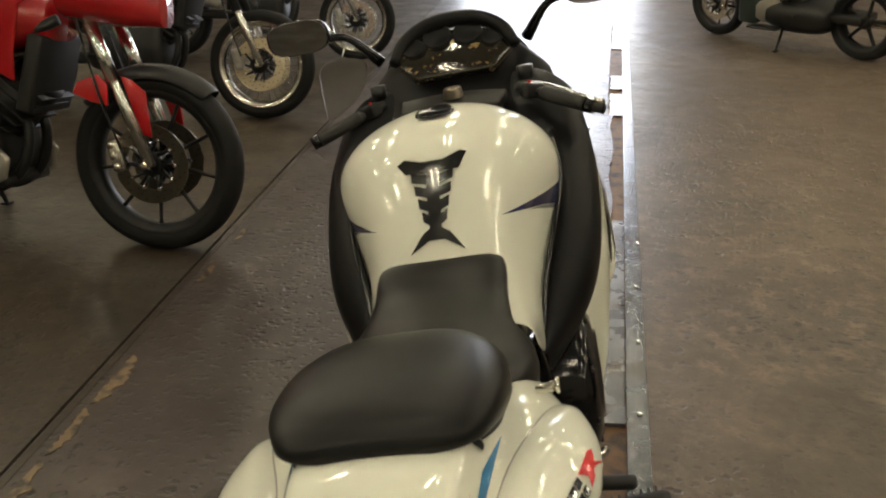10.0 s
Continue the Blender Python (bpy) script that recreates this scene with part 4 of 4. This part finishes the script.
# plain dark blocks in place of the maker's lettering
for k, (x, w) in enumerate(((-0.0430, 0.0125), (-0.0285, 0.0120), (-0.0145, 0.0115), (-0.0010, 0.0120), (0.0130, 0.0125), (0.0275, 0.0045))):
    decal("lettering", [slanted(x, w, 0.0135, 0.12)], (0, -0.279, 0.80), (1, 0, 0), (0, 0.93, 0.36), tail_skin, DECALBLACK, tail, "small black lettering block", step=0.004, lift=0.002)


# axes of the hip: outwards, backwards along it, and up over it
HIP_O, HIP_U, HIP_V = Vector((0.19, -0.10, 0.735)), Vector((-0.37, -0.929, -0.008)), Vector((-0.56, 0.217, 0.799))
POD = [(-0.240, -0.014), (-0.215, 0.006), (-0.165, 0.030), (-0.09, 0.052), (0.0, 0.059), (0.085, 0.051), (0.150, 0.030), (0.195, 0.005), (0.218, -0.018), (0.195, -0.030), (0.150, -0.040), (0.08, -0.044), (0.0, -0.040), (-0.08, -0.035), (-0.15, -0.029), (-0.205, -0.023)]
FOLD = [(-0.190, -0.036), (-0.10, -0.047), (0.0, -0.054), (0.08, -0.058), (0.15, -0.053), (0.185, -0.047), (0.15, -0.062), (0.08, -0.071), (0.0, -0.071), (-0.10, -0.066), (-0.17, -0.052)]
STRIPE = [(-0.020, 0.080), (0.062, 0.083), (0.165, 0.057), (0.104, 0.087), (0.193, 0.048), (0.233, 0.018), (0.190, 0.038), (0.13, 0.057), (0.057, 0.070)]
MARK_R = [(-0.022, 0.004), (0.026, 0.004), (0.037, -0.001), (0.018, -0.008), (0.038, -0.021), (0.012, -0.011), (0.004, -0.010), (-0.004, -0.014), (-0.026, -0.015), (-0.014, -0.007)]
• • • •
→ Instruction: All of the lines above should be retyped precisely, apart from the pictures.

→ Task result:
10.0 s
Continue the Blender Python (bpy) script that recreates this scene with part 4 of 4. This part finishes the script.
# plain dark blocks in place of the maker's lettering
for k, (x, w) in enumerate(((-0.0430, 0.0125), (-0.0285, 0.0120), (-0.0145, 0.0115), (-0.0010, 0.0120), (0.0130, 0.0125), (0.0275, 0.0045))):
    decal("lettering", [slanted(x, w, 0.0135, 0.12)], (0, -0.279, 0.80), (1, 0, 0), (0, 0.93, 0.36), tail_skin, DECALBLACK, tail, "small black lettering block", step=0.004, lift=0.002)


# axes of the hip: outwards, backwards along it, and up over it
HIP_O, HIP_U, HIP_V = Vector((0.19, -0.10, 0.735)), Vector((-0.37, -0.929, -0.008)), Vector((-0.56, 0.217, 0.799))
POD = [(-0.240, -0.014), (-0.215, 0.006), (-0.165, 0.030), (-0.09, 0.052), (0.0, 0.059), (0.085, 0.051), (0.150, 0.030), (0.195, 0.005), (0.218, -0.018), (0.195, -0.030), (0.150, -0.040), (0.08, -0.044), (0.0, -0.040), (-0.08, -0.035), (-0.15, -0.029), (-0.205, -0.023)]
FOLD = [(-0.190, -0.036), (-0.10, -0.047), (0.0, -0.054), (0.08, -0.058), (0.15, -0.053), (0.185, -0.047), (0.15, -0.062), (0.08, -0.071), (0.0, -0.071), (-0.10, -0.066), (-0.17, -0.052)]
STRIPE = [(-0.020, 0.080), (0.062, 0.083), (0.165, 0.057), (0.104, 0.087), (0.193, 0.048), (0.233, 0.018), (0.190, 0.038), (0.13, 0.057), (0.057, 0.070)]
MARK_R = [(-0.022, 0.004), (0.026, 0.004), (0.037, -0.001), (0.018, -0.008), (0.038, -0.021), (0.012, -0.011), (0.004, -0.010), (-0.004, -0.014), (-0.026, -0.015), (-0.014, -0.007)]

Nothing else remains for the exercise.